El Paso, Texas: a model for Maryland school reform

April 29, 1999|By Kati Haycock

SIX YEARS ago, in El Paso, Texas, local educators and community leaders, worried about a high dropout rate and low-performing students, instituted system-wide school reform.

The results are stunning. They went from having 15 schools identified as "low performers" to none. Initially, two schools were "high performers"; now there are 60.

Reading and math scores for students at all levels are up, and the academic performance gap between minority students and their white counterparts has been cut in half.

This economically poor West Texas community of 500,000 is rich in people with the drive and determination to turn around the public schools there. Such a success story is an example of what can be done in light of some disturbing national trends:

While America's elementary school students do relatively well on most measures of achievement, our youths fade to the back of the international pack by high school.

Despite more than 10 years of school reform efforts, achievement test scores remain flat.

After successfully narrowing the achievement gap between students from different racial and economic groups, the gap is growing again.

At the end of high school, poor and minority students perform about as well academically as their white, middle- and upper-class peers had at the end of junior high school. (Not because they can't learn at high levels but because they are not taught at high levels.)

Sadly, the results in higher education aren't any better:

Large numbers of entering college freshmen require remedial or "developmental" courses, and many of them never make it out of the remedial track.

More than 44 percent of freshmen at two-year colleges -- and more than 26 percent of freshmen at four-year institutions -- drop out before their sophomore year.

While about two-thirds of white and Asian freshmen manage to graduate from college within a six or eight-year period, far fewer African-Americans and Latino students do so.

A key reason El Paso has been so successful is that it took the unprecedented step of involving college and public school educators in reform efforts, a "kindergarten through 16" approach.

Under this plan, the schools set higher standards; more students were enrolled in higher level courses and the schools made sure they succeeded; college students who wanted to be teachers had to take harder courses; there was intensive support and training for existing teachers; schools were held accountable for student performance, with principals at risk of losing their jobs if student performance didn't improve.

It's clear that we're not going to fix such problems unless educators from our public schools and colleges work together to bring about reform.

To boost student performance in public schools, colleges need to offer more training for teachers to help improve their skills to the level demanded by today's higher standards.

High school students need more incentives to work hard to meet the more rigorous standards being established by states.
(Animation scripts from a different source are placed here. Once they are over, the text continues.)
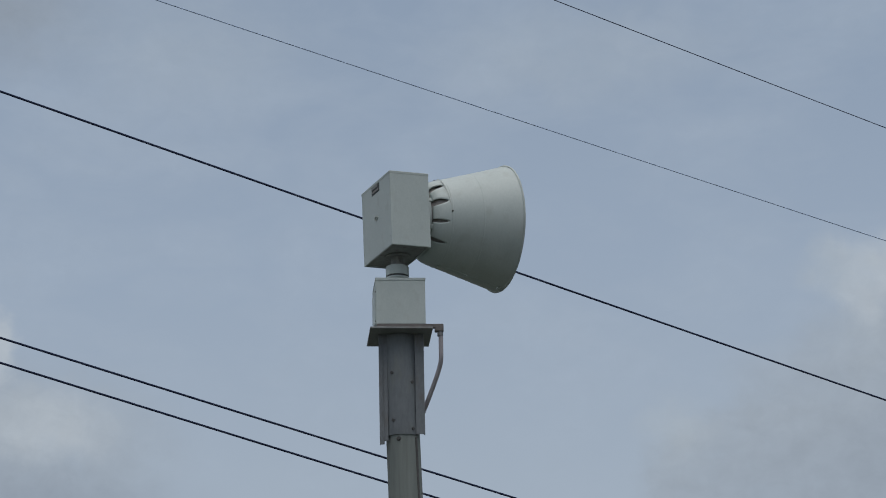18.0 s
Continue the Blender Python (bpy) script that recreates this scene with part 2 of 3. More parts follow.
for x, z in FRONT_BOLTS:
    (px, py, pz), facing = on_timber(x, z)
    part("bolt", bolt((px, py - 0.006, pz), facing, 0.013, 0.008), BOLT, front_sheet)
for x, z in WOOD_BOLTS:
    at, facing = on_timber(x, z)
    part("bolt", bolt(at, facing, 0.014, 0.009), BOLT, pole)
# a moulding over the ground wire runs down the timber
run = []
for k in range(60):
    z = 0.05 + (9.57 - 0.05) * k / 59
    r = 0.119 + (10.35 - z) * 0.0052
    run.append((pole_x(z) - PX + r * math.sin(radians(48)), -r * math.cos(radians(48)), z))
part("wire_moulding", tube(run, 0.010, 8), BOLT, pole, "dark moulding strip over a ground wire", 50)

# ---- siren ----
siren = new("warning_siren")
siren.location = (0, 0, 10.356)
tagged(siren, "cream-grey rotating horn warning siren on a pole top", "siren")
SZ = 10.356
YAW = Matrix.Rotation(radians(3.8), 4, "Z")
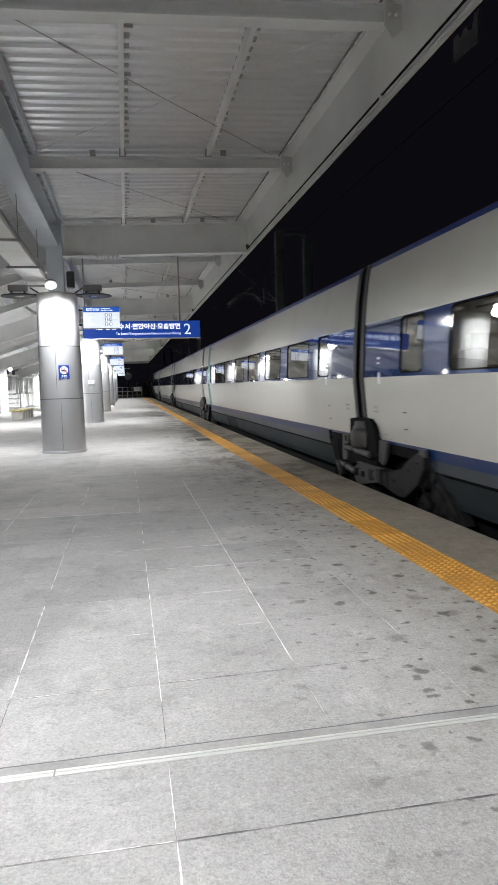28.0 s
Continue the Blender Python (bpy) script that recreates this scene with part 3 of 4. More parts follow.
direction_sign(16.0)
for yc, n in zip(COLUMNS[2:], (((4, 5), (3, 4), (3, 4)), ((6, 7), (5, 6), (5, 6)), ((8, 9), (7, 8), (7, 8)), ((9, 9), (8, 9), (8, 9)), ((8, 8), (8, 8), (8, 8)), ((8, 8), (8, 8), (8, 8)))):
    car_sign(yc + 0.1, n)
plate = tagged(new("no_smoking_plate"), "blue no-smoking plate with a white disc", "sign")
px, py, pz = -1.235, COL_Y - 0.412, 1.56
plate.matrix_basis = pose(COL_X, COL_Y, 0, 0, 0, 13.4) @ pose(-px, -COL_Y, 0)
part("plate", box(px - 0.1, px + 0.1, py, py + 0.012, pz - 0.13, pz + 0.13, 0.004), M_SIGNBLUE, plate)
part("disc", rod((px, py - 0.002, pz + 0.035), (px, py - 0.006, pz + 0.035), 0.075, 28), M_WHITE, plate)
bm = bmesh.new()
cuboid(bm, px - 0.05, px + 0.045, py - 0.011, py - 0.007, pz + 0.015, pz + 0.035)
cuboid(bm, px + 0.0, px + 0.012, py - 0.011, py - 0.007, pz + 0.04, pz + 0.08)
part("cigarette", bm, M_INK, plate)
bm = bmesh.new()
cuboid(bm, -0.07, 0.07, -0.003, 0.003, -0.006, 0.006)
bmesh.ops.transform(bm, matrix=pose(px, py - 0.012, pz + 0.035, 0, 40, 0), verts=bm.verts)
part("slash", bm, M_RED, plate)
bm = bmesh.new()
bars(bm, px - 0.045, px + 0.05, pz - 0.085, 0.03, py - 0.002, 0.03, 3)
bars(bm, px - 0.06, px + 0.06, pz - 0.118, 0.012, py - 0.002, 0.02, 4)
part("small_print", bm, M_WHITE, plate)
# paper notice on the second column
note = tagged(new("paper_notice"), "small white paper notice taped on a column", "notice")
part("sheet", box(-1.4, -1.18, COL_Y + COL_STEP - 0.425, COL_Y + COL_STEP - 0.413, 1.38, 1.52), M_WHITE, note)
bm = bmesh.new()
bars(bm, -1.38, -1.2, 1.44, 0.02, COL_Y + COL_STEP - 0.427, 0.03, 21)
part("small_print", bm, M_ROD, note)

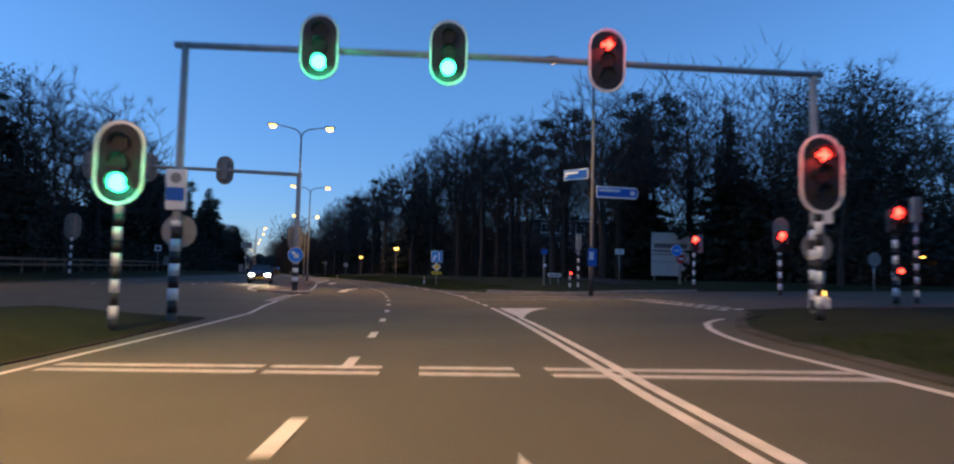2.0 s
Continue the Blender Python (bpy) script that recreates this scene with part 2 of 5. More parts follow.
# ---- ground ----
def paved(s, d):
    if left_edge(s) - 0.1 < d < right_edge(s) + 0.1:
        return True
    return 44.8 < s < 59.6 and 5 < d < 118


def ground_height(s, d):
    z = height(s, d)
    if paved(s, d):
        return z - 0.12
    if d < left_edge(s) or d > right_edge(s):
        z += 0.03 * noise.noise(Vector((s * 0.4, d * 0.5, 1.0))) + 0.02
    return z


def lay_ground():
    ss = [-80, -60, -40] + list(np.arange(-25, 262, 1.0)) + list(np.arange(265, 420, 5)) + list(range(430, 691, 20))
    ds = [-130, -100, -80, -60, -45, -36, -30, -27] + list(np.arange(-25, -17.5, 0.5)) + list(np.arange(-17.5, -11, 1.0)) \
        + list(np.arange(-11, 14, 0.5)) + [15, 16, 18, 20, 23, 27, 32, 40, 50, 65, 80, 100, 130]
    m = Mesh()
    n = len(ds)
    v = []
    for s in ss:
        for d in ds:
            x, y = plan(s, d)
            v.append((x, y, ground_height(s, d)))
    f = [(i * n + j, i * n + j + 1, (i + 1) * n + j + 1, (i + 1) * n + j) for i in range(len(ss) - 1) for j in range(n - 1)]
    m.add(v, f)
    rim = [j for j in range(n)] + [i * n + n - 1 for i in range(1, len(ss))] + [(len(ss) - 1) * n + j for j in range(n - 2, -1, -1)] \
        + [i * n for i in range(len(ss) - 2, 0, -1)]
    cx, cy = plan(300, 0)
    k = len(m.v)
    for i in rim:
        x, y, z = m.v[i]
        w = Vector((x - cx, y - cy, 0)).normalized() * 2600
        m.v.append((cx + w.x, cy + w.y, 0))
    q = len(rim)
    for a in range(q):
        b = (a + 1) % q
        m.f.append((rim[a], k + a, k + b, rim[b]))
    return piece("ground", m, GRASS, "dark green verge grass and woodland floor at dusk", "ground", soft=True)


lay_ground()


def lay_strip(m, s0, s1, left, right, step=1.0, across=0.7, up=0.0, skirt=0.0):
    """A surface on the ground between two d functions."""
    n = max(2, int(math.ceil((s1 - s0) / step)) + 1)
    width = max(right(s) - left(s) for s in np.linspace(s0, s1, 9))
    k = max(2, int(math.ceil(width / across)) + 1)
    v, f = [], []
    for i in range(n):
        s = s0 + (s1 - s0) * i / (n - 1)
        a, b = left(s), right(s)
        for j in range(k):
            d = a + (b - a) * j / (k - 1)
            v.append(spot(s, d, up))
    for i in range(n - 1):
        for j in range(k - 1):
            f.append((i * k + j, i * k + j + 1, (i + 1) * k + j + 1, (i + 1) * k + j))
    if skirt:
        base = len(v)
        v += [p - Vector((0, 0, skirt)) for p in v]
        for i in range(n - 1):
            for j in (0, k - 1):
                a, b = i * k + j, (i + 1) * k + j
                f.append((a, b, b + base, a + base) if j == 0 else (a, a + base, b + base, b))
        for i in (0, n - 1):
            for j in range(k - 1):
                a, b = i * k + j, i * k + j + 1
                f.append((a, a + base, b + base, b) if i == 0 else (a, b, b + base, a + base))
    return m.add(v, f)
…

Colleges can play a role by using the mandatory public high school exam in the admissions process.

Meanwhile, public schools must institute reforms that will better help prepare students for college.

Schools and colleges have been working together for a long time. During the 1970s, many colleges began programs with nearby schools that were designed to increase the number of minority students who went to college.

During the 1980s, many colleges added continuing education programs for teachers. There isn't a college in the country that can't point to a list of programs that it operates in conjunction with nearby schools.

But few colleges have a focused, comprehensive partnership with public schools, where both systems -- and both sets of leaders -- put their shoulders behind the same wheel.

Maryland, along with a handful of other states and about 35 communities, is an exception to this pattern. Here, the leaders of both systems are working together on common problems, not blaming one another for failures.

An example of this was the recently released report showing minority student achievement in Maryland lagging behind the general student population.

At a press conference to discuss the report, Donald N. Langenberg, chancellor of the University System of Maryland and state school Superintendent Nancy S. Grasmick offered the type of honest, clear data about minority student achievement that most education officials would rather hide from public view.

They are working on a set of standards and assessments, including tougher certification tests for teachers and challenging high school exams necessary for graduation -- that will help ensure that Maryland high school graduates will be prepared for college-level work.

Maryland officials recognize they still have a lot of work to do on education reform.

With an aggressive kindergarten through college strategy, the state can go the remaining distance, improving student success in high school and college, and closing the alarming gaps between the races that have hobbled the state for too long.

Kati Haycock is director of the Education Trust, a Washington-based nonprofit group dedicated to raising academic achievement, especially for low-income and minority students.